### Available data
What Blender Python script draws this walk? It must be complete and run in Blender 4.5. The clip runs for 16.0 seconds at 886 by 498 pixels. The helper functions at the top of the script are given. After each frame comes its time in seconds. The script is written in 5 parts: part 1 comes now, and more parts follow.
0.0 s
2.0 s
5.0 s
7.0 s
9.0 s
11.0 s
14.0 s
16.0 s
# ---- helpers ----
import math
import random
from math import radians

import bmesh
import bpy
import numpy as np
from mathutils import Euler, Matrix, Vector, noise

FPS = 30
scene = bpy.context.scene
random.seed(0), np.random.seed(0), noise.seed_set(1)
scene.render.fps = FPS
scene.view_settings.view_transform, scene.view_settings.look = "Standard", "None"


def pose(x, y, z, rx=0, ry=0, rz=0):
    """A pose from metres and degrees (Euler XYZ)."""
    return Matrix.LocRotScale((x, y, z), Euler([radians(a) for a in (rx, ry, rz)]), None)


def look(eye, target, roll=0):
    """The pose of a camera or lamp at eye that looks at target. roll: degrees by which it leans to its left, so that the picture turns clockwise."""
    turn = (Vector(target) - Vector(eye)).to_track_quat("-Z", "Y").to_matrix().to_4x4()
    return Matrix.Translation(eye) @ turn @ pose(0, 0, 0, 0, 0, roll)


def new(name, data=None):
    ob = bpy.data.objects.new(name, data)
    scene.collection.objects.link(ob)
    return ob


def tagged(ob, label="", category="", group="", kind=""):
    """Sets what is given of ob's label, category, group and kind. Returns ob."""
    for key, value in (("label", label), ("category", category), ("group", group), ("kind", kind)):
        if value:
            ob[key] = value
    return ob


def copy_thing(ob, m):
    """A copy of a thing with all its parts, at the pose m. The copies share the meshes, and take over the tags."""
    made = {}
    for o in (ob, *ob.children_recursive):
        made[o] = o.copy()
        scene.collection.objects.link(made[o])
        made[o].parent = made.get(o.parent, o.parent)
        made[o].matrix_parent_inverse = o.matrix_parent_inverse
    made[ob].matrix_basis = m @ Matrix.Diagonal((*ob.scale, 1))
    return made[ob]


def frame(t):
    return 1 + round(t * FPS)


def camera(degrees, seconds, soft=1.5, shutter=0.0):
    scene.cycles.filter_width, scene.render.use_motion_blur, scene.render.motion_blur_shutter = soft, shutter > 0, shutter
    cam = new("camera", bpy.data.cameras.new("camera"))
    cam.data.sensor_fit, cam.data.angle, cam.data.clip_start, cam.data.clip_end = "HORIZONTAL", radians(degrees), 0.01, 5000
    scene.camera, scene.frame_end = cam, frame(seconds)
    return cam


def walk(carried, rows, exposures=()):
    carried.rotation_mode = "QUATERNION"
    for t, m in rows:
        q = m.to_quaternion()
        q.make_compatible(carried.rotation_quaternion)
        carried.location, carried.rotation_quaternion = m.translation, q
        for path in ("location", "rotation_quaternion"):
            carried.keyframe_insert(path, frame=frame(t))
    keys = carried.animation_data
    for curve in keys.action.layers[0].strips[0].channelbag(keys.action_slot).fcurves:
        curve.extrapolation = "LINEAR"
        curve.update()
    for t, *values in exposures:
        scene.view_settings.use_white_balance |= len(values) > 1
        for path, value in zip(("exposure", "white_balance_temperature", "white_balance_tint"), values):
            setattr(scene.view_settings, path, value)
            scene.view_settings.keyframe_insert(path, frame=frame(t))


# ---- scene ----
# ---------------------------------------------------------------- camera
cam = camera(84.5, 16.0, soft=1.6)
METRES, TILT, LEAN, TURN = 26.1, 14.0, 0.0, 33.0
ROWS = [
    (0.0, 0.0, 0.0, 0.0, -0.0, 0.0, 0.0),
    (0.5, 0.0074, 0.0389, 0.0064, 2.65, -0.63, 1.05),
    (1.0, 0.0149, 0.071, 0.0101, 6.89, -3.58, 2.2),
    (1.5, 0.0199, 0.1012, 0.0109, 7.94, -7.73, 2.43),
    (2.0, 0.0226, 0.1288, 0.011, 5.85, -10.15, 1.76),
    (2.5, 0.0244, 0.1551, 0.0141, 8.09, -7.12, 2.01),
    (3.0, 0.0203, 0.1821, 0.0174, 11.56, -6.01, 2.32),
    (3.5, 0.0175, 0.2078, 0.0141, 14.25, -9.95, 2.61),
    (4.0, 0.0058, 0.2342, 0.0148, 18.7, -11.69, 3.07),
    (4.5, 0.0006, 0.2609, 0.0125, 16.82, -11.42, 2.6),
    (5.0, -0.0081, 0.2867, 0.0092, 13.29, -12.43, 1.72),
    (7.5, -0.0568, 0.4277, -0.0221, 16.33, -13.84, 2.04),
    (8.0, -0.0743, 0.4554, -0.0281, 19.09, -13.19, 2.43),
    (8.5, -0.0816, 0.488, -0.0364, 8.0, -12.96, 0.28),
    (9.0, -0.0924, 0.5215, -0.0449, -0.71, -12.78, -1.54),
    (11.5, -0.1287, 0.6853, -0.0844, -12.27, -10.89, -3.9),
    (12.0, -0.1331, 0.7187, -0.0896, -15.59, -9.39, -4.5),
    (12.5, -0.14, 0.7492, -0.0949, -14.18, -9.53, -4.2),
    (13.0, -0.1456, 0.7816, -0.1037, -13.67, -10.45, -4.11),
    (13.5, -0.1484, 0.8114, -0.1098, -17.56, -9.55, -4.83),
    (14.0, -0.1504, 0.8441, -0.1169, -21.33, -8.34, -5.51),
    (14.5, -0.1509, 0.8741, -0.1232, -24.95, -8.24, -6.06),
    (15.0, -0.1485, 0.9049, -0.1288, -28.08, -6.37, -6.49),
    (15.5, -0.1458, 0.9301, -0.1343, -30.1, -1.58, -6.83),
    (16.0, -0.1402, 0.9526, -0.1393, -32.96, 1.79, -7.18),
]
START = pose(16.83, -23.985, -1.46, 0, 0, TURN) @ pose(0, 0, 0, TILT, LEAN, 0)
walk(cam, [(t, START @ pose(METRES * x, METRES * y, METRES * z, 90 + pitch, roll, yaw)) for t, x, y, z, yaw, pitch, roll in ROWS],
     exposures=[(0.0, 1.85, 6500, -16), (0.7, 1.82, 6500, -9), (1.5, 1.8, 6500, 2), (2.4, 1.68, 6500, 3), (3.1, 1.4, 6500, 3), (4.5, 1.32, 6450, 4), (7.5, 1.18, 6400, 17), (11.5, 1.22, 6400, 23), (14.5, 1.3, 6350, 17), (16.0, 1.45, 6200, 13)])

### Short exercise
Retype, in the same exact form, the lines of the material above from the line holding "import random" through the line holding "scene.render.fps = FPS".

### Exercise response
import random
from math import radians

import bmesh
import bpy
import numpy as np
from mathutils import Euler, Matrix, Vector, noise

FPS = 30
scene = bpy.context.scene
random.seed(0), np.random.seed(0), noise.seed_set(1)
scene.render.fps = FPS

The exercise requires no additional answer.